Multimodal Action Quality Assessment

Action quality assessment (AQA) is to assess how well an action is performed. Previous works perform modelling by only the use of visual information, ignoring audio information. We argue that although AQA is highly dependent on visual information, the audio is useful complementary information for improving the score regression accuracy, especially for sports with background music, such as figure skating and rhythmic gymnastics. To leverage multimodal information for AQA, i.e., RGB, optical flow and audio information, we propose a Progressive Adaptive Multimodal Fusion Network (PAMFN) that separately models modality-specific information and mixed-modality information. Our model consists of with three modality-specific branches that independently explore modality-specific information and a mixed-modality branch that progressively aggregates the modality-specific information from the modality-specific branches. To build the bridge between modality-specific branches and the mixed-modality branch, three novel modules are proposed. First, a Modality-specific Feature Decoder module is designed to selectively transfer modality-specific information to the mixed-modality branch. Second, when exploring the interaction between modality-specific information, we argue that using an invariant multimodal fusion policy may lead to suboptimal results, so as to take the potential diversity in different parts of an action into consideration. Therefore, an Adaptive Fusion Module is proposed to learn adaptive multimodal fusion policies in different parts of an action. This module consists of several FusionNets for exploring different multimodal fusion strategies and a PolicyNet for deciding which FusionNets are enabled. Third, a module called Cross-modal Feature Decoder is designed to transfer cross-modal features generated by Adaptive Fusion Module to the mixed-modality branch.

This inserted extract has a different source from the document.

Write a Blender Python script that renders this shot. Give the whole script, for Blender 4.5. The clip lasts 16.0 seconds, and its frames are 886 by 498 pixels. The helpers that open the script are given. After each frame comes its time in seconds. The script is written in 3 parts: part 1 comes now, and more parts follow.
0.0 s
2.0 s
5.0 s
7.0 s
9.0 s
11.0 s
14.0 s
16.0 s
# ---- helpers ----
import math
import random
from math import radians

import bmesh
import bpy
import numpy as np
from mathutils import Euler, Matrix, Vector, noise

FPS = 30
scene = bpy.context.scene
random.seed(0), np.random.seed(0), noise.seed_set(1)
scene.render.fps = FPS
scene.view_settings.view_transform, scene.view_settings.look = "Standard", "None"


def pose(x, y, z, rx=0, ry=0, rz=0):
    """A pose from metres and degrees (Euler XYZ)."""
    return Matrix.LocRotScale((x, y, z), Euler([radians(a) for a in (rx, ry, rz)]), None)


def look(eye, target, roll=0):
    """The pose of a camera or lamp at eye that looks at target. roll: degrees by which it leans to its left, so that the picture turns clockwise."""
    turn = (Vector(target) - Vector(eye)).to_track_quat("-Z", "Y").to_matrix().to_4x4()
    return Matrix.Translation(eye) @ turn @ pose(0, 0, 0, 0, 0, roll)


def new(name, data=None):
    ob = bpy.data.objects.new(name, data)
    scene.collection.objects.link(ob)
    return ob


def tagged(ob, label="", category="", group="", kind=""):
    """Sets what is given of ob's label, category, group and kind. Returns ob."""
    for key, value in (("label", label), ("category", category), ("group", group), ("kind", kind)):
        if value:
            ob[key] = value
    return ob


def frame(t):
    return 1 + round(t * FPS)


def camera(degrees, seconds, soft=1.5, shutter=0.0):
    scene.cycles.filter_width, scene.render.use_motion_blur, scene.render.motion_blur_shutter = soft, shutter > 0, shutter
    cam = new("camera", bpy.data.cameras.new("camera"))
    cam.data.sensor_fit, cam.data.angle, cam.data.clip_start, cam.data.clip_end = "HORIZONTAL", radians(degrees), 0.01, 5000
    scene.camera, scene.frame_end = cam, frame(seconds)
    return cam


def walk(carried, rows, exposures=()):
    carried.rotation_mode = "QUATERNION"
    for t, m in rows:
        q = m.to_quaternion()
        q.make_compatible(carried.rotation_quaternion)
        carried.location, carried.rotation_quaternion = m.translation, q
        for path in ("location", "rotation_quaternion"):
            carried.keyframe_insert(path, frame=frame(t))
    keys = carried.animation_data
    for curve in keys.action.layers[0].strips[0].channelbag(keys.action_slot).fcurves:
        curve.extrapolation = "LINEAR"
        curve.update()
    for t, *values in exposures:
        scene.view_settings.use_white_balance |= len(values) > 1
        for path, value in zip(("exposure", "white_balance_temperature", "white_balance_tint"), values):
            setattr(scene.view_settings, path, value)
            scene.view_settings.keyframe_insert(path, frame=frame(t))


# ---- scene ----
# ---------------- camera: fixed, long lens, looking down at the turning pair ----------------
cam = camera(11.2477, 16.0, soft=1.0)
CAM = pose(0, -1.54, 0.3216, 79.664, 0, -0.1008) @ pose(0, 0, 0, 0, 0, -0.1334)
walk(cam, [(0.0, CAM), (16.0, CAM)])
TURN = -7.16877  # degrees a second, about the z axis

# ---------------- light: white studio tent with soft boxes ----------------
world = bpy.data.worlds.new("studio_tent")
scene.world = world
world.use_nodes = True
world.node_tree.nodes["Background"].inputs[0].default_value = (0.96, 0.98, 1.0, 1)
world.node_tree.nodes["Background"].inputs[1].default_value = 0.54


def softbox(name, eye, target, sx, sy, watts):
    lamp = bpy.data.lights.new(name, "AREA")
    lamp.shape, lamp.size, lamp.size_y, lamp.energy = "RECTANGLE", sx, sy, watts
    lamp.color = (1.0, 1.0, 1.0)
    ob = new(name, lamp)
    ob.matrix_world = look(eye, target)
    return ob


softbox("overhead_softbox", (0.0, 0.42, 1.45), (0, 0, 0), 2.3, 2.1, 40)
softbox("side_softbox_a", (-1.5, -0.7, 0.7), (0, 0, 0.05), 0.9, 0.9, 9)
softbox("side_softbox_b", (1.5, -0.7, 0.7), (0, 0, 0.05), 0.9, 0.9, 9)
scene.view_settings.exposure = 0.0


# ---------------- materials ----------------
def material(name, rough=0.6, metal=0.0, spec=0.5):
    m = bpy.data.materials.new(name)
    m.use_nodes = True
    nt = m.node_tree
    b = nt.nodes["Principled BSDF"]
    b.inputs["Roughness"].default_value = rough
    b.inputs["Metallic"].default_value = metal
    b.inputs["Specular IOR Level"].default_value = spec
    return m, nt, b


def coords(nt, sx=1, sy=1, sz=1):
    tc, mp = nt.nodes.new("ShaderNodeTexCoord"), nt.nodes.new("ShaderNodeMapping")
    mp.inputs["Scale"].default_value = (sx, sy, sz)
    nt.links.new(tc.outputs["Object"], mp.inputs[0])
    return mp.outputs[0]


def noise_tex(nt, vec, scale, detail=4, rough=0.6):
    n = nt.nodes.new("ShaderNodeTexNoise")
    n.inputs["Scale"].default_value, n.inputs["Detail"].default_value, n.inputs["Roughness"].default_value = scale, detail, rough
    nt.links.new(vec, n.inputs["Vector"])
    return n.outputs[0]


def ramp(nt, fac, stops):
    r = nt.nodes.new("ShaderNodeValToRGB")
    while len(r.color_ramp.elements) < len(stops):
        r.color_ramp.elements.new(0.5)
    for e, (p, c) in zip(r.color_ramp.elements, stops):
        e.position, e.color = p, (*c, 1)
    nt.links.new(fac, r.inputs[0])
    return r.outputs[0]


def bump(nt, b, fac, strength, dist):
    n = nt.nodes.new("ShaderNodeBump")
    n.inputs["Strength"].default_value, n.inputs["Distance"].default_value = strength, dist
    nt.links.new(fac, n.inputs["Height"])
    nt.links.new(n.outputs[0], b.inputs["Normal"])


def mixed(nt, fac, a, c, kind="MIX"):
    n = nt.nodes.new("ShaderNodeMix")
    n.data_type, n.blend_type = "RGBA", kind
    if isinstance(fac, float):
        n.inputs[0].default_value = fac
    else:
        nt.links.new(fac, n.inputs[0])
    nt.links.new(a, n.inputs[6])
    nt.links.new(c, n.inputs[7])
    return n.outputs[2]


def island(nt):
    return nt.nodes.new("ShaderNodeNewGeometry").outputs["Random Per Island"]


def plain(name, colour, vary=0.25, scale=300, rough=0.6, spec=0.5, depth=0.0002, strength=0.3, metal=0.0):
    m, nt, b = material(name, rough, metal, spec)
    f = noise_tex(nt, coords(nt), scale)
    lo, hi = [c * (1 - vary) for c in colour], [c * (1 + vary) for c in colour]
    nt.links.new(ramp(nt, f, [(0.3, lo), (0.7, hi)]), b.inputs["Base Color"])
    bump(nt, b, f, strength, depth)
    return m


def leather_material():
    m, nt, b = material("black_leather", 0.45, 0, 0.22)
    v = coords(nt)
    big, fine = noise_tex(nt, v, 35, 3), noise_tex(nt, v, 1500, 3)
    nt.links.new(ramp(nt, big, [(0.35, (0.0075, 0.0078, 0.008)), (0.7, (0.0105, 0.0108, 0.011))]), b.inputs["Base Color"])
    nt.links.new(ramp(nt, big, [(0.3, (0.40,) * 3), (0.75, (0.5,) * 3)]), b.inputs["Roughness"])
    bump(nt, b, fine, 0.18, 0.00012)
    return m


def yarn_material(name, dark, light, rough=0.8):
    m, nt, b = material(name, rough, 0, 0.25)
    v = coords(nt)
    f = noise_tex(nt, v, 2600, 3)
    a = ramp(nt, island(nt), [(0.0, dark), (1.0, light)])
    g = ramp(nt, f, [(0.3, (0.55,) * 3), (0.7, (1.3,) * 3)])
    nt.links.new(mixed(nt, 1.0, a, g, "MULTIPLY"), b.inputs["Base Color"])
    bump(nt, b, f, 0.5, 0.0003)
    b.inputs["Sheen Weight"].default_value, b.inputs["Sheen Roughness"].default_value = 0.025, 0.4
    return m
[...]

翻译：动作质量评估旨在评判动作执行的优劣程度。以往研究仅利用视觉信息进行建模，忽视了音频信息的作用。我们认为，尽管动作质量评估高度依赖视觉信息，但音频作为补充信息能够有效提升评分回归的准确性，特别是在花样滑冰、艺术体操等具有背景音乐的体育项目中。为综合利用RGB、光流与音频等多模态信息进行动作质量评估，我们提出了一种渐进式自适应多模态融合网络。该网络分别对模态特定信息与混合模态信息进行建模，包含三个独立探索模态特定信息的专用分支，以及一个渐进聚合各模态特定信息的混合模态分支。为构建模态特定分支与混合模态分支间的桥梁，我们提出了三个创新模块：首先，设计模态特定特征解码器模块，用于选择性地将模态特定信息传递至混合模态分支；其次，在探索模态特定信息间的交互关系时，我们认为采用固定的多模态融合策略可能导致次优结果，因此提出自适应融合模块以学习动作不同阶段的自适应多模态融合策略。该模块包含若干探索不同多模态融合策略的FusionNet，以及决策启用哪些FusionNet的PolicyNet；最后，设计跨模态特征解码器模块，将自适应融合模块生成的跨模态特征传递至混合模态分支。